* [PROBLEM TO SOLVE]: Every line below that holds the string "with" should be copied out.
(begin)
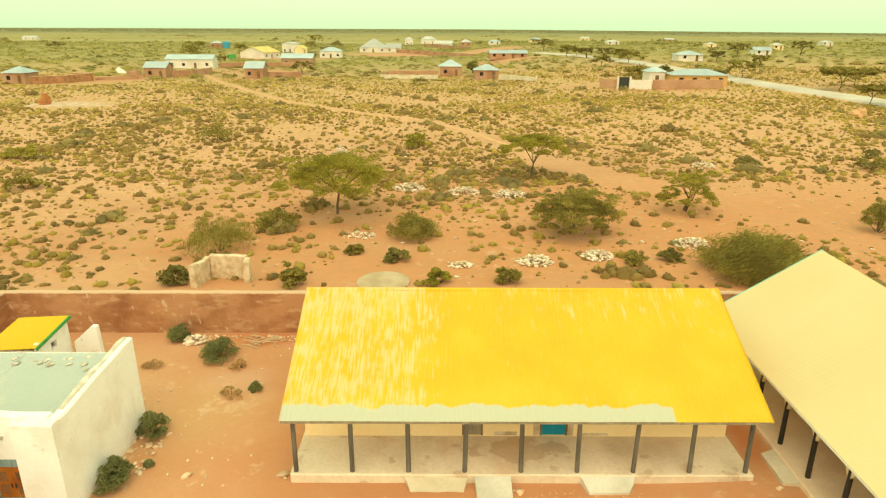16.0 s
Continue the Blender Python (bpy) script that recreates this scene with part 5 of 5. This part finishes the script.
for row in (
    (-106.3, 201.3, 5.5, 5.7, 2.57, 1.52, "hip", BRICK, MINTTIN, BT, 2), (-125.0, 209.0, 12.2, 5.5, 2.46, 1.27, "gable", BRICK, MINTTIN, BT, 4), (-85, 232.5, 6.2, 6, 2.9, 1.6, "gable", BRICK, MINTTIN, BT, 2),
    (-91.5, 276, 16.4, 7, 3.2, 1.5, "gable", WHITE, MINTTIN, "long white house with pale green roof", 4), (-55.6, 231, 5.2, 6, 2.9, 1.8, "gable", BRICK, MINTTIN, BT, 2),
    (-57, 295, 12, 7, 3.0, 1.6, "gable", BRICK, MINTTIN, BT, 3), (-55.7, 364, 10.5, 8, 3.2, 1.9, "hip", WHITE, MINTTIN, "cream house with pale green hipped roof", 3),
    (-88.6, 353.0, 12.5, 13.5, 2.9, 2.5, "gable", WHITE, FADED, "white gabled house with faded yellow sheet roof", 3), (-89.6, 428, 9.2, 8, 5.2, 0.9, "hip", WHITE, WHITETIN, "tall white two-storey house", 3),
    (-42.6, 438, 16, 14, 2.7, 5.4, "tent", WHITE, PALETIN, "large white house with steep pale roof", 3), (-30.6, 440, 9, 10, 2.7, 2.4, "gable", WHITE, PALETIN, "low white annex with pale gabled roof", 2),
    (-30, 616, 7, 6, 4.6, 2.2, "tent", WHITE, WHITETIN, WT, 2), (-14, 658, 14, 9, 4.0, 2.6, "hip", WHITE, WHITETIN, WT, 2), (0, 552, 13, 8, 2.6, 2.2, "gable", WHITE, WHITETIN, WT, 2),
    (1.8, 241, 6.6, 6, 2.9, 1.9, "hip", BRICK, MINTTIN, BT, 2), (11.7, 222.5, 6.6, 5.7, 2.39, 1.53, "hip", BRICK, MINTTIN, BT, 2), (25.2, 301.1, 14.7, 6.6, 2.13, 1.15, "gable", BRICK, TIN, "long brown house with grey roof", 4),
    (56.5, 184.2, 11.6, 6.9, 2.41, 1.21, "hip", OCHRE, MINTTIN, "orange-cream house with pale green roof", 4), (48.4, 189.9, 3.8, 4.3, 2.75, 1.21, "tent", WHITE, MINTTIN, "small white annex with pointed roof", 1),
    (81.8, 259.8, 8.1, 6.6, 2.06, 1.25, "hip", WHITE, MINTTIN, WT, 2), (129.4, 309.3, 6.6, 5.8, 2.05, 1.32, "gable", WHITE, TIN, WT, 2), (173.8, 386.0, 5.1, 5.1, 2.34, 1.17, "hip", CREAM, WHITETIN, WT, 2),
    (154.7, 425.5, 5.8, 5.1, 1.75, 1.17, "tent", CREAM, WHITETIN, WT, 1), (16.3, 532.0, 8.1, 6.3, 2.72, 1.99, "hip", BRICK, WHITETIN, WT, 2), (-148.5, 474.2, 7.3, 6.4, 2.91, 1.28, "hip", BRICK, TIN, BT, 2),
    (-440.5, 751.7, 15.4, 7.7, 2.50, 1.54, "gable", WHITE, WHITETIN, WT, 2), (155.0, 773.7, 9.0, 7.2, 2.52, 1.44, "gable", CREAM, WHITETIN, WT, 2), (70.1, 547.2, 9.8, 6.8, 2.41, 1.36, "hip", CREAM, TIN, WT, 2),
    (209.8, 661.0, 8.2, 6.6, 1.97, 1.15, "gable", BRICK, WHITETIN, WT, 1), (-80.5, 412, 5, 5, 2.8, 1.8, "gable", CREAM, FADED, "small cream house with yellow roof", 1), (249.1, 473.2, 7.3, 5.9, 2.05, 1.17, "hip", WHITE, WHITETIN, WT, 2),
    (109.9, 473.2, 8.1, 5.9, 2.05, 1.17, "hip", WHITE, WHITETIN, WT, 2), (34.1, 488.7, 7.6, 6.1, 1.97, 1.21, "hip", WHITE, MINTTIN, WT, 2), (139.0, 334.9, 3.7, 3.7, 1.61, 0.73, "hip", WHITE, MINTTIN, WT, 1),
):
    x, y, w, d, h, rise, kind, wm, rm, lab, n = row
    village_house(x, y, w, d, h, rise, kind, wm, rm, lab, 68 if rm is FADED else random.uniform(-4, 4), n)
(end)
* [ANSWER TO THE EXERCISE]:
Continue the Blender Python (bpy) script that recreates this scene with part 5 of 5. This part finishes the script.
    (-91.5, 276, 16.4, 7, 3.2, 1.5, "gable", WHITE, MINTTIN, "long white house with pale green roof", 4), (-55.6, 231, 5.2, 6, 2.9, 1.8, "gable", BRICK, MINTTIN, BT, 2),
    (-57, 295, 12, 7, 3.0, 1.6, "gable", BRICK, MINTTIN, BT, 3), (-55.7, 364, 10.5, 8, 3.2, 1.9, "hip", WHITE, MINTTIN, "cream house with pale green hipped roof", 3),
    (-88.6, 353.0, 12.5, 13.5, 2.9, 2.5, "gable", WHITE, FADED, "white gabled house with faded yellow sheet roof", 3), (-89.6, 428, 9.2, 8, 5.2, 0.9, "hip", WHITE, WHITETIN, "tall white two-storey house", 3),
    (-42.6, 438, 16, 14, 2.7, 5.4, "tent", WHITE, PALETIN, "large white house with steep pale roof", 3), (-30.6, 440, 9, 10, 2.7, 2.4, "gable", WHITE, PALETIN, "low white annex with pale gabled roof", 2),
    (1.8, 241, 6.6, 6, 2.9, 1.9, "hip", BRICK, MINTTIN, BT, 2), (11.7, 222.5, 6.6, 5.7, 2.39, 1.53, "hip", BRICK, MINTTIN, BT, 2), (25.2, 301.1, 14.7, 6.6, 2.13, 1.15, "gable", BRICK, TIN, "long brown house with grey roof", 4),
    (56.5, 184.2, 11.6, 6.9, 2.41, 1.21, "hip", OCHRE, MINTTIN, "orange-cream house with pale green roof", 4), (48.4, 189.9, 3.8, 4.3, 2.75, 1.21, "tent", WHITE, MINTTIN, "small white annex with pointed roof", 1),
    (209.8, 661.0, 8.2, 6.6, 1.97, 1.15, "gable", BRICK, WHITETIN, WT, 1), (-80.5, 412, 5, 5, 2.8, 1.8, "gable", CREAM, FADED, "small cream house with yellow roof", 1), (249.1, 473.2, 7.3, 5.9, 2.05, 1.17, "hip", WHITE, WHITETIN, WT, 2),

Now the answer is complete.